First offenders with a BAC that is 0.08% but less than .1% are subject to a fine of between $100 and $300; between 10 and 60 hours community service, imprisonment for up to one year, or both; and suspension of their driver's license for between 30 and 180 days. Drivers who commit a second offense within five years are subject to a $400 fine, between 10

days and one year in jail, and license suspension for between one and two years. Drivers who commit a third offense within five years face a $400 fine, between one and three years in prison, and license suspension for between two and three years.

Rhode Island imposes stricter penalties on drivers involved in a crash resulting in an injury.

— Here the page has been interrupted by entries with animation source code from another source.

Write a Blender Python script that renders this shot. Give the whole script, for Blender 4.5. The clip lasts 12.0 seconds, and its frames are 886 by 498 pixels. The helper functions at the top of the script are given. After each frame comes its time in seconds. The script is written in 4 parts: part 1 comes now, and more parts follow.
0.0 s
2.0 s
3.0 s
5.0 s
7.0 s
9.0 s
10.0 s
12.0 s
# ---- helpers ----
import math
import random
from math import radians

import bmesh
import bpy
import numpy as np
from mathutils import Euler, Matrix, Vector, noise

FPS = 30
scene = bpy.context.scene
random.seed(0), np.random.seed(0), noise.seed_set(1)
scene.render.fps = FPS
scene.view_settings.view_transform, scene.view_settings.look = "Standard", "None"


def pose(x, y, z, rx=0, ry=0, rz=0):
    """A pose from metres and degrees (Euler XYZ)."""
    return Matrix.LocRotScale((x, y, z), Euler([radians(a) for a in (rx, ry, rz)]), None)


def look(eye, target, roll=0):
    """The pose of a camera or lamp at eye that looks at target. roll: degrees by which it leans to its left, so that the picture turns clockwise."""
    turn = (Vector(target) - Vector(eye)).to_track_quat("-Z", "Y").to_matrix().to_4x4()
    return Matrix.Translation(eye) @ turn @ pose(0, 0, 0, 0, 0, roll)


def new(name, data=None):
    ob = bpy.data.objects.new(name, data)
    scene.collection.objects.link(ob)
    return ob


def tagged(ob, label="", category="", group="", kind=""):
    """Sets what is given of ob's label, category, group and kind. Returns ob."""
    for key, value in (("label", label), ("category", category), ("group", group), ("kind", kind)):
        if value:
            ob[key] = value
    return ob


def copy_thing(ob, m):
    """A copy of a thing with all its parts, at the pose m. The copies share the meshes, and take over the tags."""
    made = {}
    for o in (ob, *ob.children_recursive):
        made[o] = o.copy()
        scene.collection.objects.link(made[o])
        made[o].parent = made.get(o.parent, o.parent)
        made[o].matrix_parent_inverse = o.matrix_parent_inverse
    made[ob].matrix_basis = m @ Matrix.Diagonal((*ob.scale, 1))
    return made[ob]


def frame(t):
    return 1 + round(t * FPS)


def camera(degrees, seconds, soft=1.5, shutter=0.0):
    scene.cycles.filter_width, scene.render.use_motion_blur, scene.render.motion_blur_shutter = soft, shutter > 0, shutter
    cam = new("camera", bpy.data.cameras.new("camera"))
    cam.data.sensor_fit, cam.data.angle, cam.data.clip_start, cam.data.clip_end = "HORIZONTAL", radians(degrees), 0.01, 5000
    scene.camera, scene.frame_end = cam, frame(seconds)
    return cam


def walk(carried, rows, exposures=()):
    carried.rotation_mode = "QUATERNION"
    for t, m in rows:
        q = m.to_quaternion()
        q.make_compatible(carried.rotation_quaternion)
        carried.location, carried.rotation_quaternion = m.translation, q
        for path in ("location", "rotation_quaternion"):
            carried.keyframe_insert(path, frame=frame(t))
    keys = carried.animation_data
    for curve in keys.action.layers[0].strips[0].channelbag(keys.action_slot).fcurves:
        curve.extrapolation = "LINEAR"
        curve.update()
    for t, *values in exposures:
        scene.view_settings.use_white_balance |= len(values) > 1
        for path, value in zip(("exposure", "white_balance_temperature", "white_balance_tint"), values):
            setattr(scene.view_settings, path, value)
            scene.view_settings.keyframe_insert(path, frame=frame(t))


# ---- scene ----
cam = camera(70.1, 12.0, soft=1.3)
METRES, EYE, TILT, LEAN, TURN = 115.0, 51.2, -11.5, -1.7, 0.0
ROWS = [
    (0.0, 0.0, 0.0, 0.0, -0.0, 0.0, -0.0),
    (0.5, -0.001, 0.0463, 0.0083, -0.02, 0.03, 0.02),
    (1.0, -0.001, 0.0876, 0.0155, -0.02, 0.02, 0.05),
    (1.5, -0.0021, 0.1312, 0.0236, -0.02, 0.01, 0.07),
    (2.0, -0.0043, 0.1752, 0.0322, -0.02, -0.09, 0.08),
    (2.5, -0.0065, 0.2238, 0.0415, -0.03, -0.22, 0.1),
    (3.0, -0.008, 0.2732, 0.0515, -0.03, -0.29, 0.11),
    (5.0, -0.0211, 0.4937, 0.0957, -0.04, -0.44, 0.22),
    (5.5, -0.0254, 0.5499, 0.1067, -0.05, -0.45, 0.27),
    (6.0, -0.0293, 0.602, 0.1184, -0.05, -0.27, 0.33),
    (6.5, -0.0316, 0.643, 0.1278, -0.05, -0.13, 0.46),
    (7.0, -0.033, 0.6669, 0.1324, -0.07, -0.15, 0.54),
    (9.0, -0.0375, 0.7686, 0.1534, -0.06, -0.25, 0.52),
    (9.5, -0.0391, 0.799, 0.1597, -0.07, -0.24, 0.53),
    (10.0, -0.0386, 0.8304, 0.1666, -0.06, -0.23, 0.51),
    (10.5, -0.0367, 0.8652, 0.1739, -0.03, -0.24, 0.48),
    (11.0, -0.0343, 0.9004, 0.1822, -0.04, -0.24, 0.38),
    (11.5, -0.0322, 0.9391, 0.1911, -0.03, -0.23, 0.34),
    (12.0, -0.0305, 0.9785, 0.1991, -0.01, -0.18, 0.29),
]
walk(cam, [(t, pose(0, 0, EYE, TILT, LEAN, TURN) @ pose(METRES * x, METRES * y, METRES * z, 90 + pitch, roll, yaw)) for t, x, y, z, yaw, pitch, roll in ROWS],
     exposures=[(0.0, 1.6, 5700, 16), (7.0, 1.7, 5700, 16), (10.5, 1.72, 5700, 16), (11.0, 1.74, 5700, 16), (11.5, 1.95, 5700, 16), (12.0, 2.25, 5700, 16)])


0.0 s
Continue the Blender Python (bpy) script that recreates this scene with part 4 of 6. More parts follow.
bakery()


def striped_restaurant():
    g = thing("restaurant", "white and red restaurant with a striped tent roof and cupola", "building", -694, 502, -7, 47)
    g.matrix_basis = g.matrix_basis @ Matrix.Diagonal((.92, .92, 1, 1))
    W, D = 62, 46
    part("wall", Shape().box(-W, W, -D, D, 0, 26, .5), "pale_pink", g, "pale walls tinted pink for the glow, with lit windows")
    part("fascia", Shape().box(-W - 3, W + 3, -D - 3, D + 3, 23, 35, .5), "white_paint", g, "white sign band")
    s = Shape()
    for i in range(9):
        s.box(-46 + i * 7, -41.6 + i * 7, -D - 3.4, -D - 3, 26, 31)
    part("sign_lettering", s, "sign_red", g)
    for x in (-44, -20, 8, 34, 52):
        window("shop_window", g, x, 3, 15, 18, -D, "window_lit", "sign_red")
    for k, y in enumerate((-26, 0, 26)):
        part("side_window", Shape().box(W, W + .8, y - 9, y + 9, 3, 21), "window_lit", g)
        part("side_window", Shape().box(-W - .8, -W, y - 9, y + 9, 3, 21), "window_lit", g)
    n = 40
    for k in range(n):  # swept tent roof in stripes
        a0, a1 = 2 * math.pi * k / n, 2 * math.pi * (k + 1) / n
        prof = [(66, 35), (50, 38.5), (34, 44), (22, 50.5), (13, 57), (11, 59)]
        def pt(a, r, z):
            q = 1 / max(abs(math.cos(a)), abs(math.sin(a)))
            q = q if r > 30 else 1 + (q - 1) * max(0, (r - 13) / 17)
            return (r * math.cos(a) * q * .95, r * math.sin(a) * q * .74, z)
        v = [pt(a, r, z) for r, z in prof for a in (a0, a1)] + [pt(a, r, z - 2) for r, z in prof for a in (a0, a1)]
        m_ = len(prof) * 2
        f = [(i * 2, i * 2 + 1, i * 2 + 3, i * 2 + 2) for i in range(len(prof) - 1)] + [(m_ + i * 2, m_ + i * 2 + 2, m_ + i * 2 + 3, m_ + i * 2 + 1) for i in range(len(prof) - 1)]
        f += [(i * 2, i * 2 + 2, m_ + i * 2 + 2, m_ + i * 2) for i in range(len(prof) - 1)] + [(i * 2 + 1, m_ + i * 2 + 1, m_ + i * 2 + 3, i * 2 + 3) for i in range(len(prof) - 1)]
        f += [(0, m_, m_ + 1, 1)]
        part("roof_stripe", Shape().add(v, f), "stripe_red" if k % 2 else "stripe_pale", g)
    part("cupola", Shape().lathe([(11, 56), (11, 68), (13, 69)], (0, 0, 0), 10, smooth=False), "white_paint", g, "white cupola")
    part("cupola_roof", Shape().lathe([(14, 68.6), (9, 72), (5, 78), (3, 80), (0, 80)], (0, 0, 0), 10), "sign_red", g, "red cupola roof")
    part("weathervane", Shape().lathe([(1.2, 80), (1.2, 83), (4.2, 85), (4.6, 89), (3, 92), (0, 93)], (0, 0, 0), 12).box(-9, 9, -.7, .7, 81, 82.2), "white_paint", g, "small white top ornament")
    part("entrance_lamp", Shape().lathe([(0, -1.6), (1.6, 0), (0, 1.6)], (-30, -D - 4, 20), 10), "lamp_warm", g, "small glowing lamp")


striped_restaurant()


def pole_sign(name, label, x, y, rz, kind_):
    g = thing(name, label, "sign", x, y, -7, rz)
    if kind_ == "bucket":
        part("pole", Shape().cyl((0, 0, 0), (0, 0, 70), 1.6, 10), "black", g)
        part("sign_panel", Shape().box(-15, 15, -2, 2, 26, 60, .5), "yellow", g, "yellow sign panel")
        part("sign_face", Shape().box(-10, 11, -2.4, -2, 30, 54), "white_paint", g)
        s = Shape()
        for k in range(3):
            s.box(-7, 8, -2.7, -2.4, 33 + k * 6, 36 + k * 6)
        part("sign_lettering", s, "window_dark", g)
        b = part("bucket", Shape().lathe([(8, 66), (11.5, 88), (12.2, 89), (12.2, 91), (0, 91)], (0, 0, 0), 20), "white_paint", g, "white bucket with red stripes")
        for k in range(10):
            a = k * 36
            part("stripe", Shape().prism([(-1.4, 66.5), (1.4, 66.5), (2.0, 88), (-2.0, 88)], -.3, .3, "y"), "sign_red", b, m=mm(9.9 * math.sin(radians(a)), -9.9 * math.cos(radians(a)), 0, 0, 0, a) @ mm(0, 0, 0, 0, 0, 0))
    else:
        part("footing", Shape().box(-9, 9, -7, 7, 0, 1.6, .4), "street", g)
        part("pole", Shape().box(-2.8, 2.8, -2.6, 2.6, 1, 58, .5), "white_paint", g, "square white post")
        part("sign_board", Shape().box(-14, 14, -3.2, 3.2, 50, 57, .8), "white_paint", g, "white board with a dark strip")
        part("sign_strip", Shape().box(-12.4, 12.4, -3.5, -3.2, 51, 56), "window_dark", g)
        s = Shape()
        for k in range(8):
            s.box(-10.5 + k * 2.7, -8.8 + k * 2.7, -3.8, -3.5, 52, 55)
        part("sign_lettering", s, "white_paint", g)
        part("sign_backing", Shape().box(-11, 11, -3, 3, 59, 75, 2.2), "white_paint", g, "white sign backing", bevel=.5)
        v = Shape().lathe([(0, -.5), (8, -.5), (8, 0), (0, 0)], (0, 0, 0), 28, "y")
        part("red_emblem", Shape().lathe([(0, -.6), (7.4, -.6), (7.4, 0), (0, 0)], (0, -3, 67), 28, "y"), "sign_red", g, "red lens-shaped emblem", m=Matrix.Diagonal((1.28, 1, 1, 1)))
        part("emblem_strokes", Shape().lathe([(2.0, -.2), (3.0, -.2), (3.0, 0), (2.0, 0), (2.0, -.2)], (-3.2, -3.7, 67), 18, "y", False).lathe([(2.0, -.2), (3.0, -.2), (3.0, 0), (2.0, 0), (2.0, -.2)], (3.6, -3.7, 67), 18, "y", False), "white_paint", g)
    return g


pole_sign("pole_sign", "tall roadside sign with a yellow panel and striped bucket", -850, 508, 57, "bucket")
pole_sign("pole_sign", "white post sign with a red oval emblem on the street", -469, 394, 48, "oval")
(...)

For a first offense that results in a serious bodily injury, a driver faces a fine of between $1,000 and $5,000 and prison term of between one and 10 years. The driver's license may be revoked for up to two years. For a first offense that resulted in a death, the driver faces a fine of between $5,000 and $10,000 and imprisonment for between five and 15 years. The driver's license is revoked for five years (R.I. Statutes and 31-27-2, 2.2, and 2.6).

Vermont

First offenders face a maximum fine of $750, up to two years in prison, or both. Second offenders face a fine of up to $1,500, up to two years in prison or both. The offender must perform at least 200 hours of community service or 60 hours of the prison term. Drivers who commit a third offense face a fine of up to $2,500, imprisonment for up to five years or both. The driver must serve at least 96 hours of the prison sentence. Vermont law calls for a stiffer penalty where a crash causes serious injury or death (a maximum fine of $5,000 and up to 15 years in prison for serious injury; a fine of up to $10,000 and between one and 15 years in prison, or both, where a death occurred (Vermont Stat. Ann. 23 1201 and 1210).